Sale Price $2,762.50
As Governor of Massachusetts (1783), he signs authorization to reimburse citizens who assisted a Dutch man of war at Cape Cod.
Manuscript DS: "His Excellency John Hancock Esqr to Thos Knox" in text, 1 page, 6½x6. Boston, 1783 November 20. In full, with original spelling: "To Load of Balles put on Bord the Sloop Imployed to Assist the Dutch man of War That Lunch of Cap Cod...To my Self and One more pilot imploy On the Same Searvis...To A boat and hands Going With a Setter To Stop the Sloop." The right portion has been torn off, removing most of the monetary amounts for each item and the total. Hancock has added, in his hand, at the conclusion: "To my Extra attendance" (amount torn away) and, next to the missing total: "Lawfull mony". John Hancock (1737-1793), Member of the Continental Congress (1775-1778), served as President of the Congress from May 24, 1775 to October 1777 and was the first Signer of the Declaration of Independence. From 1780-1785 and 1787 to his death in 1793, Hancock was Governor of Massachusetts. Hancock's father had died when John was a child, and he was adopted by his uncle, Thomas Hancock, a rich Boston merchant.
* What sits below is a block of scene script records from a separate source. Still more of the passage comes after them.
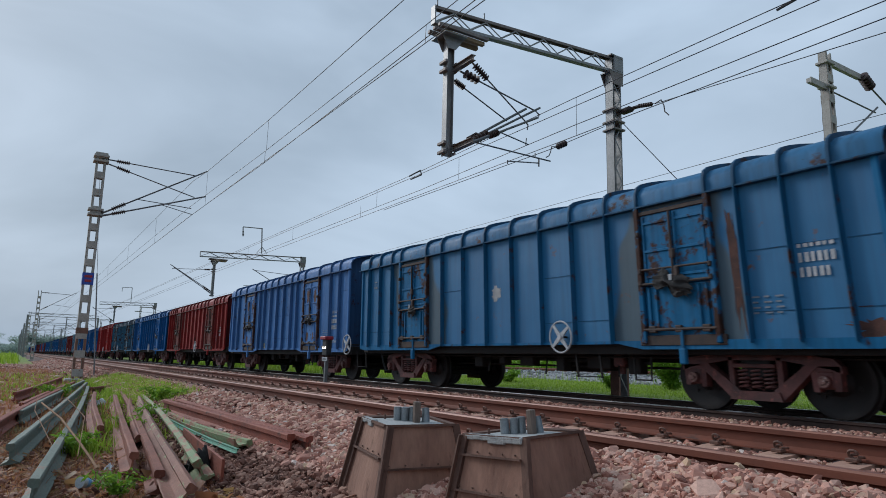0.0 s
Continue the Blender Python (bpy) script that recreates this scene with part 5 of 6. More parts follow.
# mast of the farther track
r1 = laced_mast(pose(-8.8, 18.1, -0.1), 9.45, 0.22, 0.28, "weathered grey steel mast with side arms beyond the train", MASTPAINT, True)
for y0, y1, z in ((-0.95, 0.2, 8.35), (0.15, 1.85, 9.16)):
    part("arm", Mesh().box(-0.06, 0.06, y0, y1, z, z + 0.13, 0.01).box(0.045, 0.075, y0, y1, z - 0.02, z + 0.15, 0.004), MASTPAINT, r1, "channel side arm")
for z in (8.40, 9.10):
    part("collar", Mesh().box(-0.17, 0.17, -0.2, 0.2, z, z + 0.07, 0.01), MASTPAINT, r1)
part("insulator", insulator(Mesh(), (0.1, 1.85, 9.25), (0.1, 2.35, 8.98), 0.16, 5), INSUL, r1, "brown insulator")
part("stay_tube", Mesh().rod((0.1, 2.35, 8.98), (0.1, 5.6, 7.85), 0.025, 8), TUBE, r1)
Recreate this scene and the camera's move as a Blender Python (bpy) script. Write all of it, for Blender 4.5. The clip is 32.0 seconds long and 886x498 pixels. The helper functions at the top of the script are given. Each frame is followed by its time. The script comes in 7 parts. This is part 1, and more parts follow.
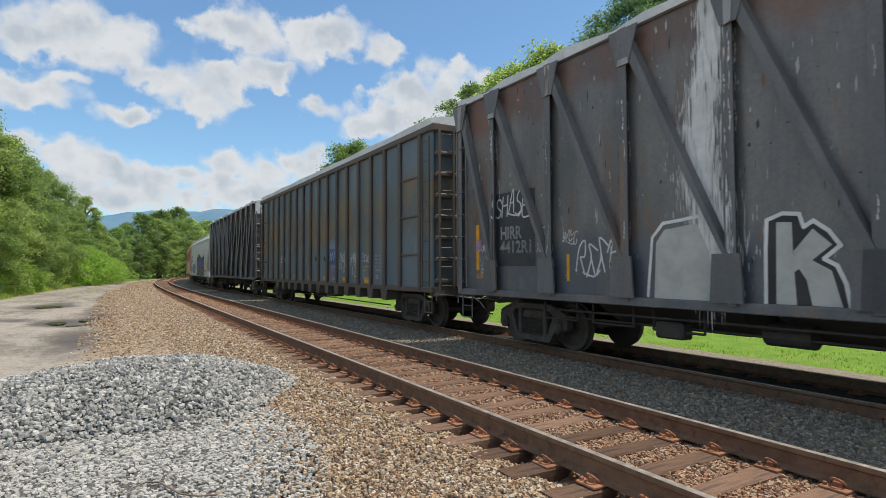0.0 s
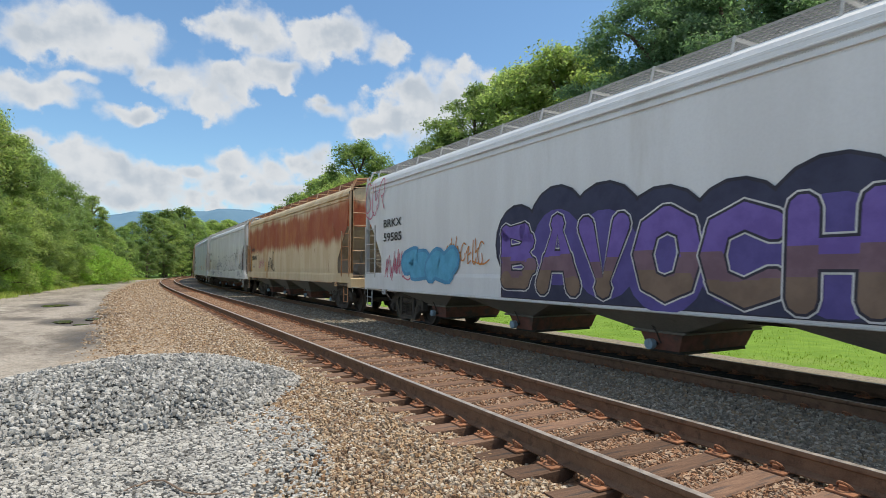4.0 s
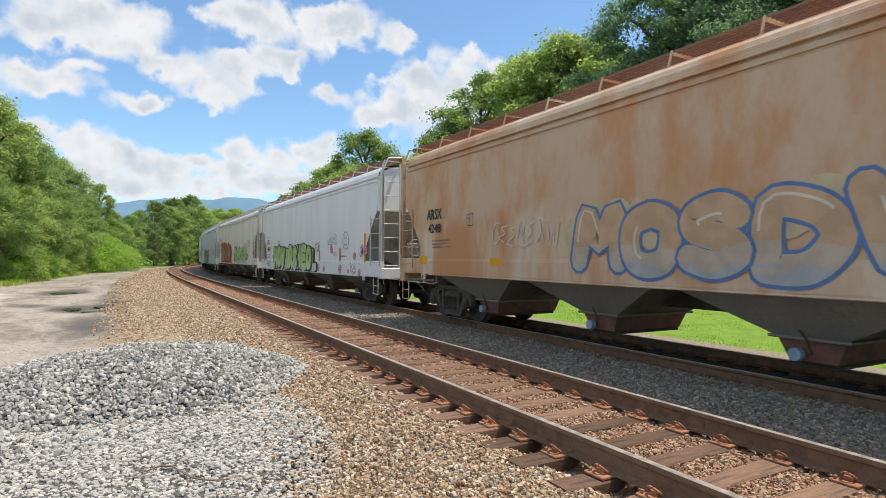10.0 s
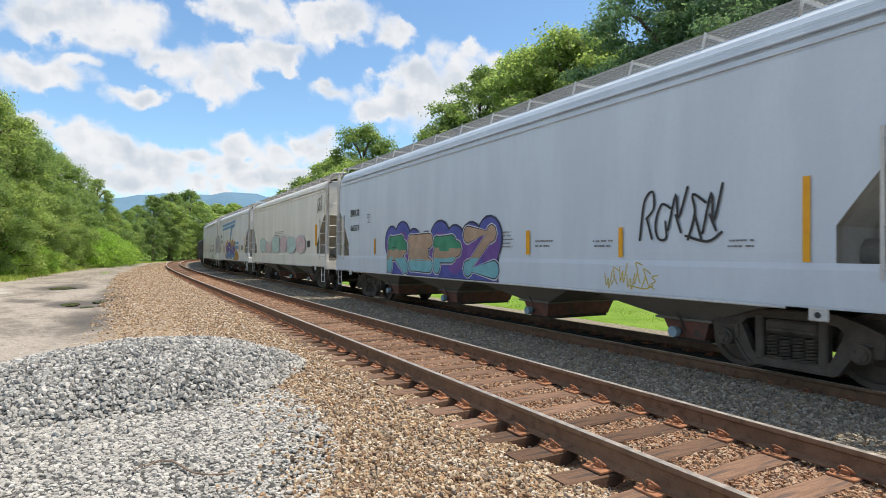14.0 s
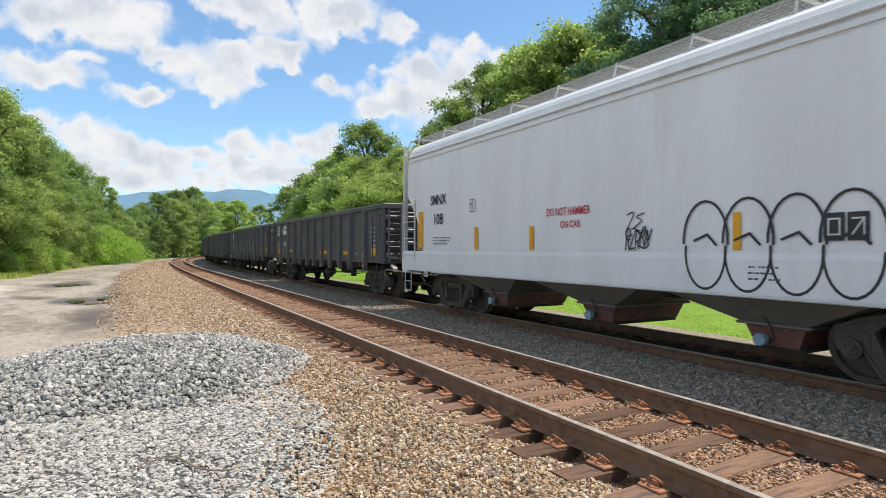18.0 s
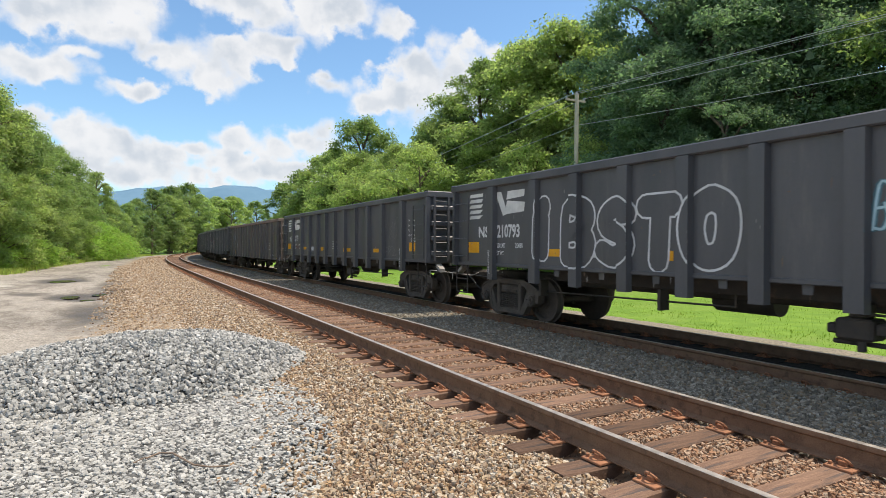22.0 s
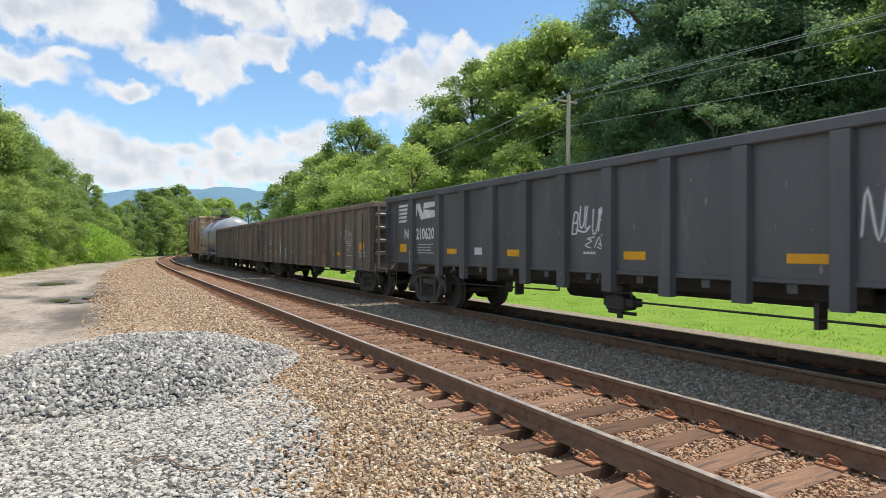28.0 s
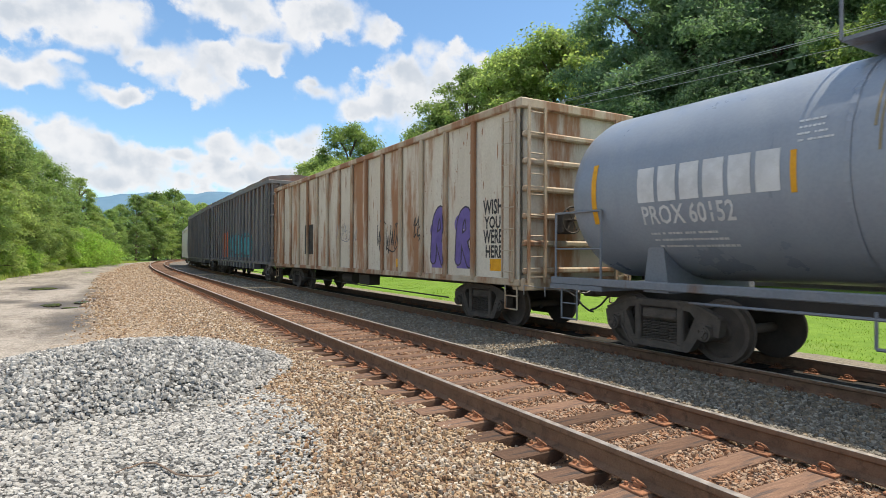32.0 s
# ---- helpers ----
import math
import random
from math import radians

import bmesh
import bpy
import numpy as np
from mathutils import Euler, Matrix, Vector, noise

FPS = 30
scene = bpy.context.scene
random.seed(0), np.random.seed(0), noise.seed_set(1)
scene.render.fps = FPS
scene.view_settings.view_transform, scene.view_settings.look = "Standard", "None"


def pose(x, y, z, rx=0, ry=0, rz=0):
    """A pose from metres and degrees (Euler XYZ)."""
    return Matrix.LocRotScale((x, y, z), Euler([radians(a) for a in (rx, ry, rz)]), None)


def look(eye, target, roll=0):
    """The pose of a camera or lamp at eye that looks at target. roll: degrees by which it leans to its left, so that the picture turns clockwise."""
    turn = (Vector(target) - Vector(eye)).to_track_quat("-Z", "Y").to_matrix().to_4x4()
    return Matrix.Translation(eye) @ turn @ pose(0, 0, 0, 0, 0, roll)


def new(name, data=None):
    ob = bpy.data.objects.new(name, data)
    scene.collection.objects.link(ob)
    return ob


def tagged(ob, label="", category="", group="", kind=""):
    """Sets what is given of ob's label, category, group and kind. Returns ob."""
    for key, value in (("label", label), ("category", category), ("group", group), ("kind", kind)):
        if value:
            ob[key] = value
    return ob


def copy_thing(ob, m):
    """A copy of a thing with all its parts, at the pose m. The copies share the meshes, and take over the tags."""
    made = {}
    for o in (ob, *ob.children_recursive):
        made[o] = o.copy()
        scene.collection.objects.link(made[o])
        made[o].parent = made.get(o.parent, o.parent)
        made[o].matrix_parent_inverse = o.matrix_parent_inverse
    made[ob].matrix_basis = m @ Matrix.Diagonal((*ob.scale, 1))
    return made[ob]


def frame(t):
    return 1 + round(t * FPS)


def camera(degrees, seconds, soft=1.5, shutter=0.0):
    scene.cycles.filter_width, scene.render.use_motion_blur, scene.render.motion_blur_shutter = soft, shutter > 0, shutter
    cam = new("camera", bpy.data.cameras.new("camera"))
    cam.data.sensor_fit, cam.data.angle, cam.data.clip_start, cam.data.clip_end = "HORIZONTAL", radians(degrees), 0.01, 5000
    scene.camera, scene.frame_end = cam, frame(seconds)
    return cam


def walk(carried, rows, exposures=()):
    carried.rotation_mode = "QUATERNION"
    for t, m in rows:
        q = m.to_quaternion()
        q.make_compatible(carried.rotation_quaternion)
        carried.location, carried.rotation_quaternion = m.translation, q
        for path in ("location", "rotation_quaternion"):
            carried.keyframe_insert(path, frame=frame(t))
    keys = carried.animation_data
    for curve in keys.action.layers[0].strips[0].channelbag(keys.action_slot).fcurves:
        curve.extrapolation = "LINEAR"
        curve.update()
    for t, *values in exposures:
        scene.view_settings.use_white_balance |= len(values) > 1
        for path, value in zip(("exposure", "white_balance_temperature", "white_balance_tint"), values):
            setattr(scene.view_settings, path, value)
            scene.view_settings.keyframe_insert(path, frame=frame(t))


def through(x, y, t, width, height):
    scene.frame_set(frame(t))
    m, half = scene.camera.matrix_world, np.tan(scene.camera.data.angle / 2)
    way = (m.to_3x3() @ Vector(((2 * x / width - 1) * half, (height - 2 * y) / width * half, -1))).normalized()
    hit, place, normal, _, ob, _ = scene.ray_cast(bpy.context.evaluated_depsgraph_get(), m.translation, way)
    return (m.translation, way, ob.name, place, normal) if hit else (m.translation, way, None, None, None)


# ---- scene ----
EYE = (0.0, 0.0, 1.459)
cam = camera(75.26, 32.0, soft=0.8, shutter=0.05)


def heading(yaw, pitch, roll):
    a, b = radians(yaw), radians(pitch)
    way = Vector((math.sin(a) * math.cos(b), math.cos(a) * math.cos(b), math.sin(b)))
    return look(EYE, Vector(EYE) + way, roll)


# seconds, then degrees: turn to the right of +Y, tilt up, roll
WALK = [
    (0, 29.389, 1.966, -0.181), (0.5, 29.448, 1.888, -0.087), (1, 29.471, 1.933, -0.123), (1.5, 29.339, 2.024, 0.0),
    (2, 29.317, 2.094, 0.009), (2.5, 29.353, 2.117, 0.052), (3, 29.292, 2.121, -0.056), (3.5, 29.002, 2.154, 0.111),
    (5.5, 28.663, 1.416, 0.005), (6, 28.622, 1.369, 0.082), (6.5, 28.539, 1.366, 0.189), (7, 28.52, 1.295, 0.136),
    (7.5, 28.48, 1.194, 0.224), (8, 28.358, 0.958, 0.16), (8.5, 28.218, 0.897, 0.254), (9, 28.192, 0.899, 0.248),
    (9.5, 28.191, 0.921, 0.359), (10, 28.35, 0.94, 0.287), (10.5, 28.396, 0.94, 0.41), (11, 28.51, 0.985, 0.376),
    (11.5, 28.585, 1.062, 0.201), (12, 28.538, 1.087, 0.289), (12.5, 28.539, 1.06, 0.276), (13, 28.47, 0.937, 0.216),
    (13.5, 28.478, 0.653, 0.357), (14, 28.462, 0.445, 0.267), (14.5, 28.404, 0.358, 0.39), (16.5, 28.24, 0.121, 0.133),
    (17, 28.163, 0.142, -0.017), (17.5, 28.146, 0.116, 0.036), (18, 28.131, 0.083, 0.155), (18.5, 28.142, 0.117, 0.242),
    (19, 28.218, 0.078, 0.297), (19.5, 28.29, 0.001, 0.32), (20, 28.382, -0.096, 0.358), (20.5, 28.499, -0.106, 0.41),
    (21, 28.572, -0.172, 0.347), (21.5, 28.573, -0.228, 0.173), (22, 28.508, -0.259, 0.224), (22.5, 28.495, -0.284, 0.268),
    (23, 28.518, -0.325, 0.22), (23.5, 28.571, -0.355, 0.133), (24, 28.638, -0.39, 0.068), (24.5, 28.652, -0.396, 0.082),
    (25, 28.7, -0.459, 0.089), (25.5, 28.797, -0.474, 0.084), (27.5, 29.146, -0.205, 0.063), (28, 29.232, -0.158, 0.024),
    (28.5, 29.332, -0.061, -0.17), (29, 29.42, 0.104, -0.117), (29.5, 29.549, 0.245, -0.031), (30, 29.61, 0.329, 0.116),
    (30.5, 29.675, 0.388, 0.179), (31, 29.736, 0.39, 0.192), (31.5, 29.76, 0.395, 0.197), (32, 29.772, 0.421, 0.255)]
walk(cam, [(t, heading(a, b, c)) for t, a, b, c in WALK], [(0, 0.07, 6800, 8), (3.5, 0.07, 6800, 8), (6, 0.10, 6900, 9), (7, 0.10, 6800, 9), (8, 0.22, 6850, 10), (9.5, 0.33, 6950, 10), (20, 0.36, 6950, 10), (32, 0.37, 6950, 10)])

# ---- light ----
SUN_WAY = Vector((0.94, -0.34, 2.45)).normalized()
sun = new("sun", bpy.data.lights.new("sun", "SUN"))
sun.data.energy, sun.data.angle, sun.data.color = 4.45, radians(0.6), (1.0, 0.92, 0.80)
sun.matrix_world = look(SUN_WAY * 60, (0, 0, 0))


class Nodes:
    """Short hand for node trees."""
    def __init__(self, tree):
        self.t = tree

    def add(self, kind, op=None, **kw):
        n = self.t.nodes.new(kind)
        if op:
            n.operation = op
        for k, v in kw.items():
            n.inputs[int(k[1:]) if k[0] == "i" and k[1:].isdigit() else k].default_value = v
        return n

    def link(self, a, b):
        self.t.links.new(a, b)

    def put(self, n, slot, v):
        if hasattr(v, "is_linked"):
            self.t.links.new(v, n.inputs[slot])
        elif v is not None:
            n.inputs[slot].default_value = v

    def math(self, op, a, b=None, c=None, clamp=False):
        n = self.add("ShaderNodeMath", op)
        n.use_clamp = clamp
        for i, v in enumerate((a, b, c)):
            self.put(n, i, v)
        return n.outputs[0]

    def vec(self, op, a, b=None, c=None):
        n = self.add("ShaderNodeVectorMath", op)
        for i, v in enumerate((a, b, c)):
            self.put(n, i, v)
        return n.outputs["Value" if op in ("DOT_PRODUCT", "LENGTH") else "Vector"]

    def noise(self, vec, scale, detail=4.0, rough=0.55):
        n = self.add("ShaderNodeTexNoise")
        self.put(n, "Vector", vec)
        n.inputs["Scale"].default_value, n.inputs["Detail"].default_value, n.inputs["Roughness"].default_value = scale, detail, rough
        return n.outputs["Fac"]

    def ramp(self, fac, lo, hi, a=0.0, b=1.0, smooth=True):
        n = self.add("ShaderNodeMapRange")
        n.interpolation_type = "SMOOTHSTEP" if smooth else "LINEAR"
        for i, v in enumerate((fac, lo, hi, a, b)):
            self.put(n, i, v)
        return n.outputs[0]

    def mix(self, fac, a, b, mode="MIX"):
        n = self.add("ShaderNodeMix")
        n.data_type, n.blend_type = "RGBA", mode
        for slot, v in ((0, fac), (6, a), (7, b)):
            self.put(n, slot, (*v, 1) if isinstance(v, tuple) and len(v) == 3 else v)
        return n.outputs[2]


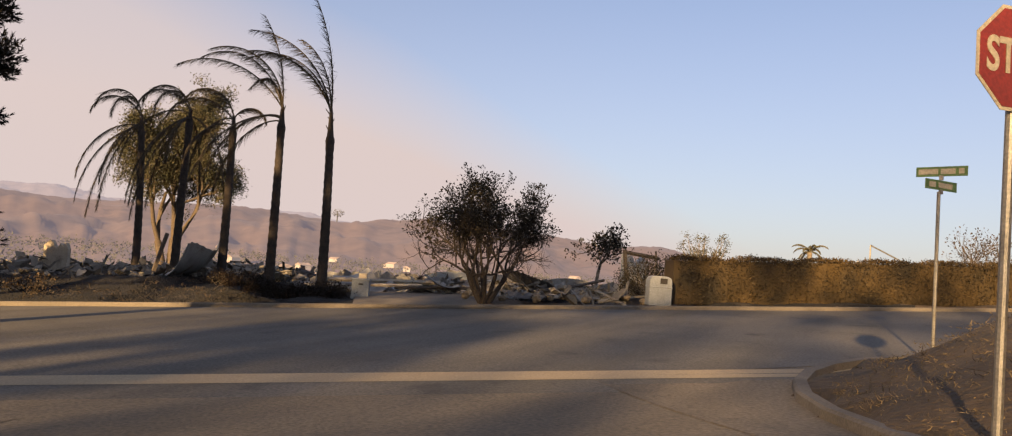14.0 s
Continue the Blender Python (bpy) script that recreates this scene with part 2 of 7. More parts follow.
STUCCO = mat("pale_stucco", (0.55, 0.47, 0.36), (0.42, 0.34, 0.25), 0.95, 1.3, 30, 0.3, spread=0.2, stain=(0.14, 0.11, 0.085), stain_scale=0.9, stain_at=0.58)
CHARWOOD = mat("charred_timber", (0.05, 0.042, 0.036), (0.10, 0.075, 0.055), 0.95, 5, 40, 0.5, spread=0.4)
BARKDARK = mat("charred_bark", (0.0292, 0.0234, 0.0195), (0.0553, 0.0403, 0.0292), 1.0, 5, 24, 0.8, bump_dist=0.05)
BARKBROWN = mat("brown_bark", (0.13, 0.095, 0.062), (0.08, 0.058, 0.04), 1.0, 5, 24, 0.8, bump_dist=0.05)
BARKPALE = mat("pale_scorched_bark", (0.33, 0.265, 0.175), (0.17, 0.128, 0.083), 1.0, 6, 26, 0.8, stain=(0.06, 0.045, 0.032), stain_scale=7.0, stain_at=0.52, bump_dist=0.04)
BARKGREY = mat("grey_bark", (0.21, 0.17, 0.125), (0.125, 0.10, 0.075), 1.0, 4, 26, 0.7, bump_dist=0.04)
TWIG = mat("dead_twigs", (0.052, 0.036, 0.024), (0.020, 0.0155, 0.012), 1.0, 1.2, 20, 0.0, spread=0.6)
DRYGRASS = mat("short_dry_grass", (0.21, 0.145, 0.068), (0.085, 0.062, 0.03), 1.0, 1.2, 20, 0.0, spread=0.5)
TWIGPALE = mat("pale_dead_twigs", (0.20, 0.145, 0.088), (0.10, 0.072, 0.045), 1.0, 1.2, 20, 0.0, spread=0.5)
TWIGASH = mat("ashen_dead_twigs", (0.15, 0.12, 0.088), (0.06, 0.047, 0.034), 1.0, 0.7, 20, 0.0, spread=0.55)
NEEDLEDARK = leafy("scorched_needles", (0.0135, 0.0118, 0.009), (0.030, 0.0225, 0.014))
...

Hancock inherited his uncle's wealth in 1765, when he was 28 years old. Despite relatively little mercantile success, (Thomas Hancock & Co. went out of business in 1775), John Hancock owned real estate and was a wealthy man when he died in 1793, with an estate then estimated at $350,000. Britain had declared the war in America at an end in February 1783, and formally recognized US independence that September. However, Britain and the Netherlands had been at war since 1780, with Britain attempting to seize Dutch ships bringing goods to America. That war did not end until 1784, so there was good reason for Americans to be supplying a Dutch naval vessel at Cape Cod. Chipped at edges, with right margin torn off. Light ink transference. Nailhead-size stain touches the "L" in Lawful. Horizontal folds with some separation in blank areas. Matted, not in the Gallery of History style, to 15x22½.